President Trump did tweet overnight that China would be reducing their tariff on American cars that is currently at 40 percent that they imposed at that rate to retaliate against President Trump's tariffs. But, again, this is, you know, another one of these things. We haven't seen official notification of that. And until we actually see that, you know, we can't always believe necessarily President Trump's tweets.
VANEK SMITH: How big of a deal have the tariffs been on the economy? I ask because from what I've read, you know, tech - the technology sector's been really getting hit in the stock market lately. And I've read several places that one of the reasons for this is worries about tariffs and the supply chain, our - the U.S. supply chain being so connected with China. Like, is that an economic impact of the tariffs, potentially?
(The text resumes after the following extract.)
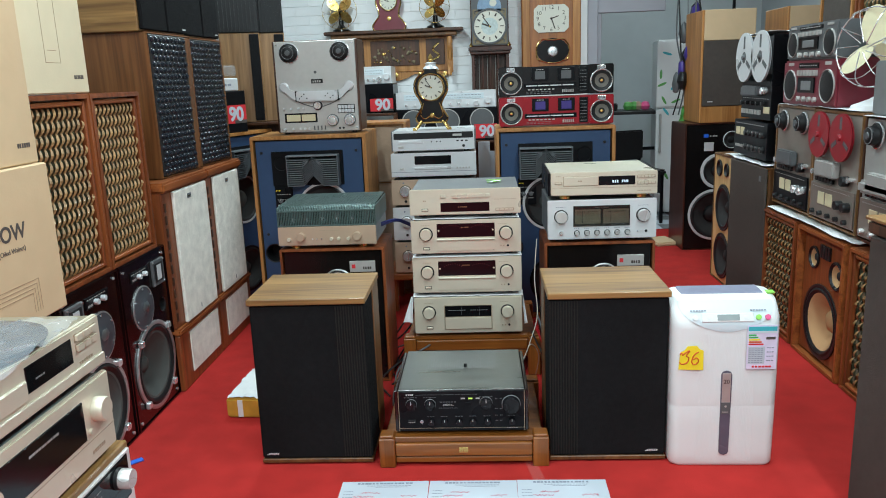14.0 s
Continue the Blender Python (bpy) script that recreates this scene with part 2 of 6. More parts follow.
# greyed so that the unseen ceiling and side walls bounce less light
LOWBOUNCE = material("low_bounce_grey", (0.42, 0.43, 0.44), 0.8, 0, 0.05, 5)
FOIL = material("glossy_black_dimple", (0.014, 0.018, 0.026), 0.22, 0, 0.15)
TUBEGLOW = glow("amber_display_segments", "8a5a40", 0.06)
GREENGLOW = glow("green_lamp", "b8e060", 0.6)
CDGLOW = glow("white_display_segments", "c8d8e8", 0.35)


# mesh helpers
def link(name, bm, mat, parent=None, label="", smooth=False):
    me = bpy.data.meshes.new(name)
    bm.normal_update()
    bm.to_mesh(me)
    bm.free()
    me.materials.append(mat)
    if smooth:
        me.polygons.foreach_set("use_smooth", [True] * len(me.polygons))
        me.set_sharp_from_angle(angle=radians(38))
    ob = new(name, me)
    if parent is not None:
        ob.parent = parent
    if label:
        ob["label"] = label
    return ob


part = link


def box_bm(x0, x1, y0, y1, z0, z1, bevel=0.002, seg=1):
    bm = bmesh.new()
    r = bmesh.ops.create_cube(bm, size=1)
    for v in r["verts"]:
        v.co = Vector((x0 if v.co.x < 0 else x1, y0 if v.co.y < 0 else y1, z0 if v.co.z < 0 else z1))
    b = min(bevel, 0.3 * min(abs(x1 - x0), abs(y1 - y0), abs(z1 - z0)))
    if b > 0.0002:
        bmesh.ops.bevel(bm, geom=bm.edges[:], offset=b, segments=seg, affect="EDGES")
    return bm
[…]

BOWN: So there isn't evidence yet that there's been a massively negative impact resulting from these tariffs. And part of that is because, you know, they were only relatively recently put on. We really haven't had a lot of time pass yet to see how it has shown up in the data in ways that may be affecting companies.
When you talk to, you know, CEOs and people that run these companies, what they're saying is that all of the tariffs and these threats have created an environment of uncertainty. So they're putting off decisions about, you know, where to invest, how much to invest until this gets resolved.
So it may ultimately show up through some of the investment numbers. We start seeing a lot less new investment than we might have otherwise. But I don't - it is fair to say that there actually hasn't been a massively negative impact show up in, say, prices or anything like that that we've observed so far.
VANEK SMITH: So what are you watching for now?
BOWN: Right now, I'm waiting for the details of this agreement to be made public. I'd like to see something written down that has both, you know, the Chinese government's name on it and the American government's name on it that says these are the items that we're working for and to see how that plays out over the next 90 days.
VANEK SMITH: How do - what - how do you check? Do you - are you just, like, looking on different sites online? Are you, like, watching - is there sort of the equivalent of a C-SPAN for the G20?
BOWN: There is this thing out there called Trade Twitter. You know, that's - I have found it the most efficient way to keep on top of what's going on with the Trump administration on trade policy.
VANEK SMITH: Trade Twitter - it's where it's at?
BOWN: Trade Twitter - it's where it's at.
VANEK SMITH: (Laughter) By the way, how do you find Trade Twitter? Is it just, like, hashtag Trade Twitter?
BOWN: (Laughter) Follow me on Twitter.
VANEK SMITH: (Laughter).
BOWN: I'm @ChadBown.
VANEK SMITH: You're our guide to Trade Twitter?
BOWN: I am, but I also feel as though you're an honorary member of Trade Twitter as well.
VANEK SMITH: Really?
VANEK SMITH: Well, I didn't even know this. And I am very excited to have this new, like, key into into all things trade. Well, Chad, thank you so much for talking with us about trade and China. And keep us updated.
BOWN: Thanks for having me. And anytime.